### TASK DIRECTIONS
All lines from the one with "setattr(scene.view_settings, path, value)" through the one with "scene.view_settings.keyframe_insert(path, frame=frame(t))", and only those, are to be reproduced exactly, both ends included.
►
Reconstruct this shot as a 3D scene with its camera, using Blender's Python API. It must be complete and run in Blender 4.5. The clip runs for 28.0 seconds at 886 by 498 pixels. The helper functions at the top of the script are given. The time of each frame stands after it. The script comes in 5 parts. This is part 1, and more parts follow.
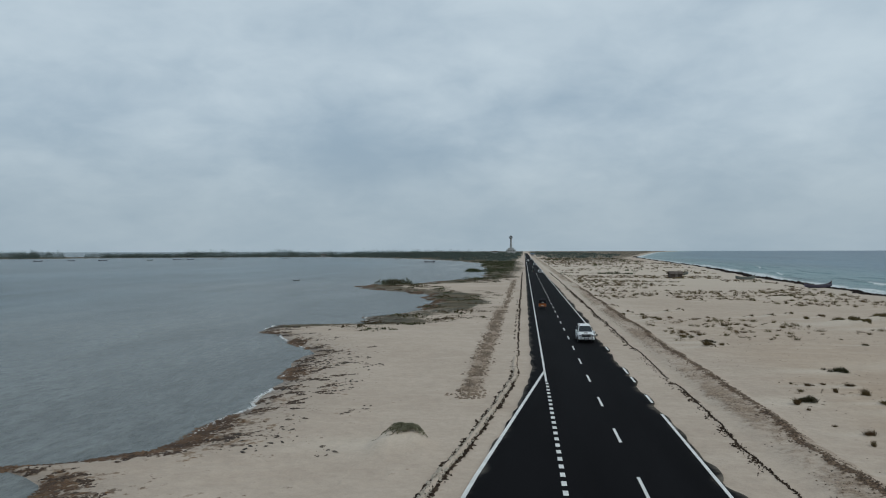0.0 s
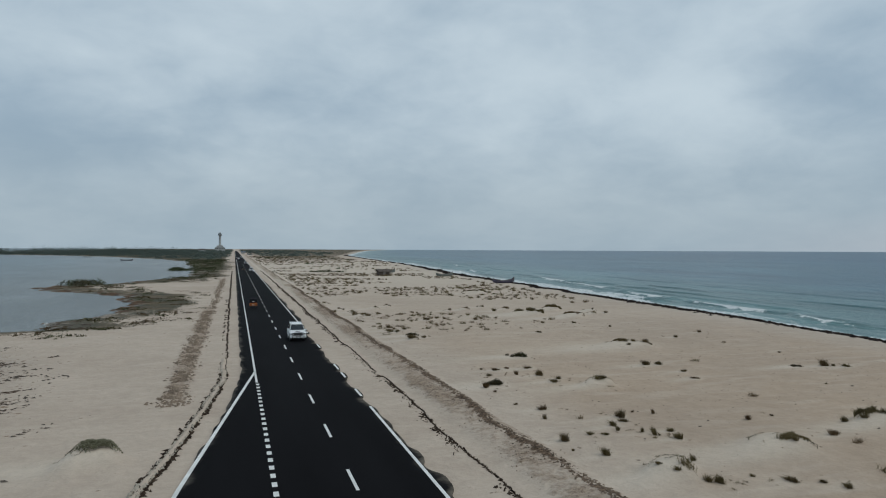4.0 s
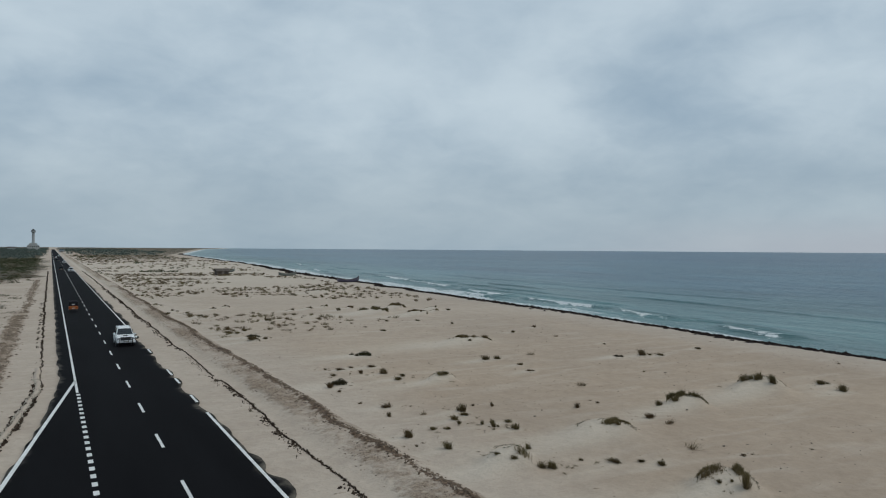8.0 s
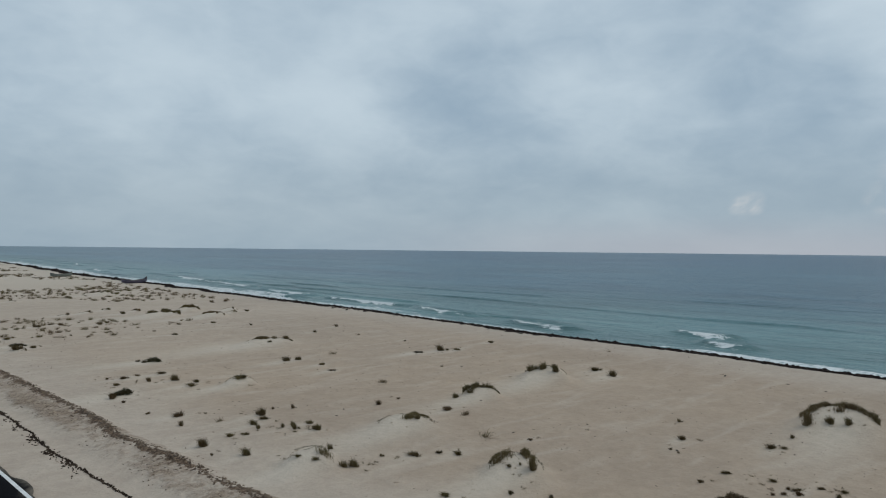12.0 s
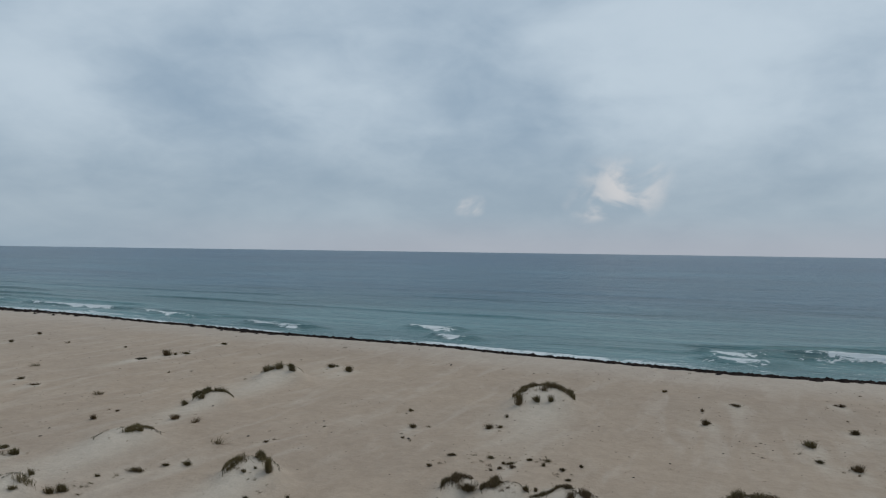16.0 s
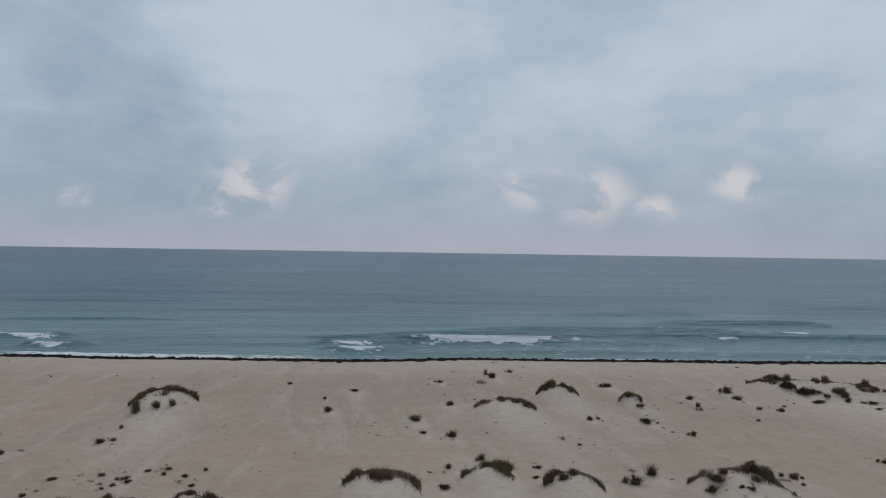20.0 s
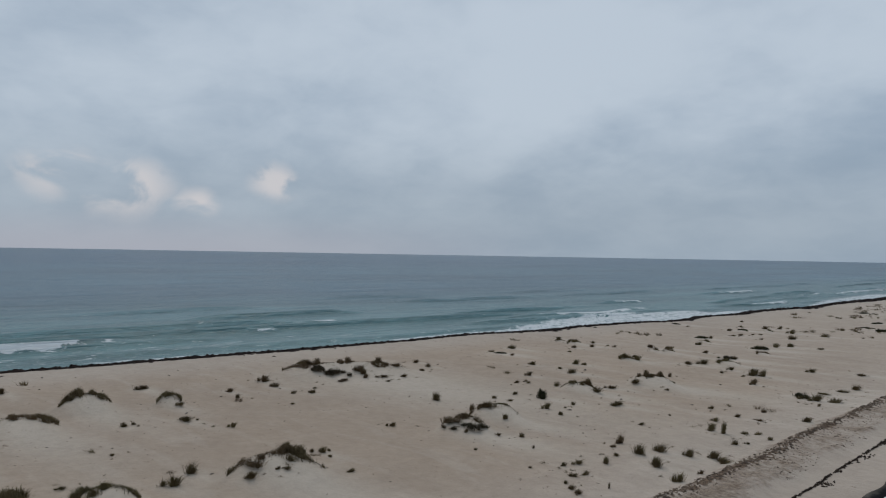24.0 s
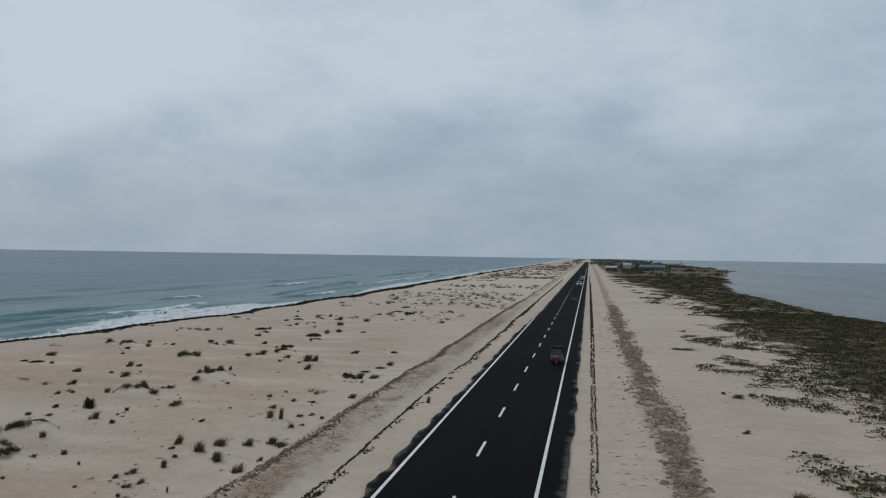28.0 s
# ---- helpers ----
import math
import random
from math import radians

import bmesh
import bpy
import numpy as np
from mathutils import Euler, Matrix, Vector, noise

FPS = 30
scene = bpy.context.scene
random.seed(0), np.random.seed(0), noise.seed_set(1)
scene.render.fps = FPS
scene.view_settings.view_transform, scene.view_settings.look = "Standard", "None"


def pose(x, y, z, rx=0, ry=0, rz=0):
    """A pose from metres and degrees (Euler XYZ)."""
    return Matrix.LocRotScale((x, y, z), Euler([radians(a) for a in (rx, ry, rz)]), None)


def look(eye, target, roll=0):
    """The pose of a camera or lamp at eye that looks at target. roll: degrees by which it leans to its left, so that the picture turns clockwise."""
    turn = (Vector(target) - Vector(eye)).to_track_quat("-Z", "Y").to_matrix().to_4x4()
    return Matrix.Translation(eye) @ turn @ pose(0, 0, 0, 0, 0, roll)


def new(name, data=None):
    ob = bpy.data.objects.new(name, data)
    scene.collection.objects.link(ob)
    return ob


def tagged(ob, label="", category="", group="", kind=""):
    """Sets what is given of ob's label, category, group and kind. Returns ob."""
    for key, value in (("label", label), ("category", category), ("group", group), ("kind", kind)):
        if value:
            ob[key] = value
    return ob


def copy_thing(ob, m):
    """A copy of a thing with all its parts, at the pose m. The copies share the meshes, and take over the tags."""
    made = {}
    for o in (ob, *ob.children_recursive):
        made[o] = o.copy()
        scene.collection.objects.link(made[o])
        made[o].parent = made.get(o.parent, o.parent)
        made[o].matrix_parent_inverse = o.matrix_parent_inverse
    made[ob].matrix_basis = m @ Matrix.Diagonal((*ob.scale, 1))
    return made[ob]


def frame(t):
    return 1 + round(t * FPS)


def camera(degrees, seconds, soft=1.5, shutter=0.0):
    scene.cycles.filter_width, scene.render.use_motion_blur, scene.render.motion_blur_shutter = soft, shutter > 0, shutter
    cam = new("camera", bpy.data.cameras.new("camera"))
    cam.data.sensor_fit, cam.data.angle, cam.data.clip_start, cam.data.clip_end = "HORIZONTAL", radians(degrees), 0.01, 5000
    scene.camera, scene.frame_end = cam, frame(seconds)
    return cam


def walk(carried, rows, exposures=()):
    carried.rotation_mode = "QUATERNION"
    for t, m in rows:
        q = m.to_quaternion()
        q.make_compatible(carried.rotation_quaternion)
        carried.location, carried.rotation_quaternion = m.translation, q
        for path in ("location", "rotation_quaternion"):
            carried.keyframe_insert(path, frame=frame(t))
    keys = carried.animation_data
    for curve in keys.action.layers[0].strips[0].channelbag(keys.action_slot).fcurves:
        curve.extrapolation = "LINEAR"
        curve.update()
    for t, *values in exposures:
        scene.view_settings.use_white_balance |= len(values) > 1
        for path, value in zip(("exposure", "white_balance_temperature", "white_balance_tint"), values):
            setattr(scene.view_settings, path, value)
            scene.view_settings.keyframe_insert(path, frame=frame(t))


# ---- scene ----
cam = camera(64.85, 28.0, soft=1.1, shutter=0.0)
# seconds, pitch + 90, roll, yaw of a drone that hovers in one place and turns
EYE = (0.0, 0.0, 10.7)
PATH = [
    (0.0, 90.08, 0.14, 6.65),
    (0.5, 90.10, 0.11, 4.66),
    (1.0, 90.08, 0.07, 2.62),
    (1.5, 90.05, 0.07, 0.47),
    (2.0, 90.02, 0.09, -1.73),
    (2.5, 90.00, 0.07, -3.96),
    (3.0, 89.95, -0.02, -7.96),
    (3.5, 89.95, -0.17, -13.16),
    (5.5, 89.95, -0.26, -20.02),
    (6.0, 89.95, -0.28, -21.34),
    (6.5, 89.95, -0.35, -22.90),
    (7.0, 89.96, -0.34, -24.55),
    (7.5, 89.95, -0.38, -26.86),
    (8.0, 89.95, -0.42, -29.35),
    (8.5, 89.98, -0.49, -32.13),
    (9.0, 89.99, -0.53, -33.45),
    (9.5, 90.00, -0.59, -34.72),
    (10.0, 90.01, -0.64, -36.40),
    (10.5, 90.03, -0.64, -38.73),
    (11.0, 90.02, -0.62, -40.81),
    (11.5, 90.02, -0.60, -43.35),
    (12.0, 90.02, -0.64, -45.47),
    (12.5, 90.05, -0.67, -48.04),
    (14.5, 90.07, -0.74, -57.96),
    (15.0, 90.09, -0.80, -60.47),
    (15.5, 90.10, -0.81, -63.54),
    (16.0, 90.12, -0.80, -66.80),
    (16.5, 90.13, -0.78, -70.71),
    (17.0, 90.14, -0.78, -74.14),
    (17.5, 90.15, -0.79, -78.16),
    (18.0, 90.14, -0.84, -81.57),
    (18.5, 90.16, -0.88, -85.58),
    (19.0, 90.17, -0.91, -89.13),
    (19.5, 90.19, -0.92, -92.56),
    (20.0, 90.19, -0.88, -96.78),
    (20.5, 90.21, -0.86, -100.60),
    (22.5, 90.31, -0.94, -119.06),
    (23.0, 90.34, -0.99, -123.84),
    (23.5, 90.35, -1.01, -128.25),
    (24.0, 90.37, -0.99, -133.21),
    (24.5, 90.40, -0.98, -137.40),
    (25.0, 90.42, -0.96, -142.39),
    (25.5, 90.44, -0.98, -146.78),
    (26.0, 90.45, -0.98, -151.63),
    (26.5, 90.47, -0.95, -156.00),
    (27.0, 90.48, -0.95, -160.92),
    (27.5, 90.48, -0.96, -165.13),
    (28.0, 90.48, -0.92, -168.15),
]
walk(cam, [(t, pose(*EYE, rx, ry, rz)) for t, rx, ry, rz in PATH], [(0.0, 0.03, 6500, 6.0), (12.0, 0.0, 6420, 6.0), (17.0, -0.10, 6340, 8.5), (21.0, -0.15, 6330, 11.5), (24.0, -0.16, 6390, 11.0), (26.0, -0.16, 6450, 10.0), (28.0, -0.07, 6490, 9.5)])

# ---- node helpers ----
def put(nt, socket, value):
    if isinstance(value, bpy.types.NodeSocket):
        nt.links.new(value, socket)
    else:
        socket.default_value = value


def calc(nt, op, a, b=0.0, c=0.0, clamp=False):
    nd = nt.nodes.new("ShaderNodeMath")
    nd.operation, nd.use_clamp = op, clamp
    for socket, value in zip(nd.inputs, (a, b, c)):
        put(nt, socket, value)
    return nd.outputs[0]


def vec(nt, op, a, b=(0, 0, 0)):
    nd = nt.nodes.new("ShaderNodeVectorMath")
    nd.operation = op
    put(nt, nd.inputs[0], a)
    put(nt, nd.inputs[1], b)
    return nd.outputs["Value"] if op in ("DISTANCE", "DOT_PRODUCT", "LENGTH") else nd.outputs["Vector"]


def fuzz(nt, where, scale, detail=4.0, rough=0.55, warp=0.0):
    nd = nt.nodes.new("ShaderNodeTexNoise")
    put(nt, nd.inputs["Vector"], where)
    nd.inputs["Scale"].default_value = scale
    nd.inputs["Detail"].default_value = detail
    nd.inputs["Roughness"].default_value = rough
    nd.inputs["Distortion"].default_value = warp
    return nd.outputs[0]


def band(nt, value, lo, hi, to_lo=0.0, to_hi=1.0):
    nd = nt.nodes.new("ShaderNodeMapRange")
    nd.interpolation_type = "SMOOTHSTEP"
    for k, v in zip(("Value", "From Min", "From Max", "To Min", "To Max"), (value, lo, hi, to_lo, to_hi)):
        put(nt, nd.inputs[k], v)
    return nd.outputs[0]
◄
### COMPLETE RESPONSE
            setattr(scene.view_settings, path, value)
            scene.view_settings.keyframe_insert(path, frame=frame(t))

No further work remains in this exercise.